By Tuesday morning he had dispatched Secretary of State Hillary Rodham Clinton, who had been traveling with him in Southeast Asia, to the Mideast to engage directly in Jerusalem and Cairo. And he called Morsi again from Air Force One on the way home.
Efforts to break a stalemate with Congress over a deficit-reduction package also dogged him, even as congressional and White House staffs worked to frame details that Obama and legislative leaders could begin negotiating next week.
After the monk surprised him by wishing him well on the fiscal cliff at the Wat Pho monastery, Obama still could not escape it, facing a question about it during his Thailand press conference. No problem, the Americans said.
"We believe the United States can walk and chew gum at the same time," Deputy National Security Adviser Ben Rhodes said Tuesday in Phnom Penh. The shift of resources and attention to Asia will occur with or without diversions, he said. "We'll continue to move forward with our pivot even as we manage the inevitable crises and challenges that will come up in other regions."
Indeed, after spending months mired in a biting presidential campaign, Obama appeared to revel in being back on the world stage.
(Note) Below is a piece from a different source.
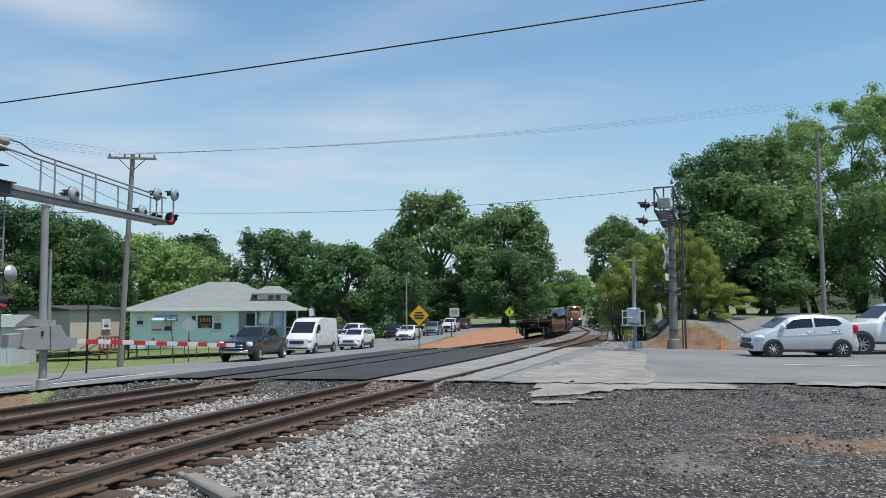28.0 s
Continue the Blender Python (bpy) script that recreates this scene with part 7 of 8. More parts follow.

The trip was poignant, too. It marked his last overseas tour alongside Clinton, his former rival turned partner. Clinton has long said she plans to leave the administration ahead of Obama's second term, or shortly after it is under way.
Obama and Clinton flew across Southeast Asia together on Air Force One and walked down the plane's front steps together in Myanmar and Cambodia.
He singled her out at Suu Kyi's home. "I could not be more grateful, not only for your service, Hillary, but also for the powerful message that you and Aung San Suu Kyi send about the importance of women – and men – everywhere embracing and promoting democratic values and human rights," Obama said.
Aides said the two reminisced aboard the presidential plane flying back from Myanmar to Cambodia.
Clinton herself said traveling with Obama one last time was "bittersweet, nostalgic, all the things you would expect."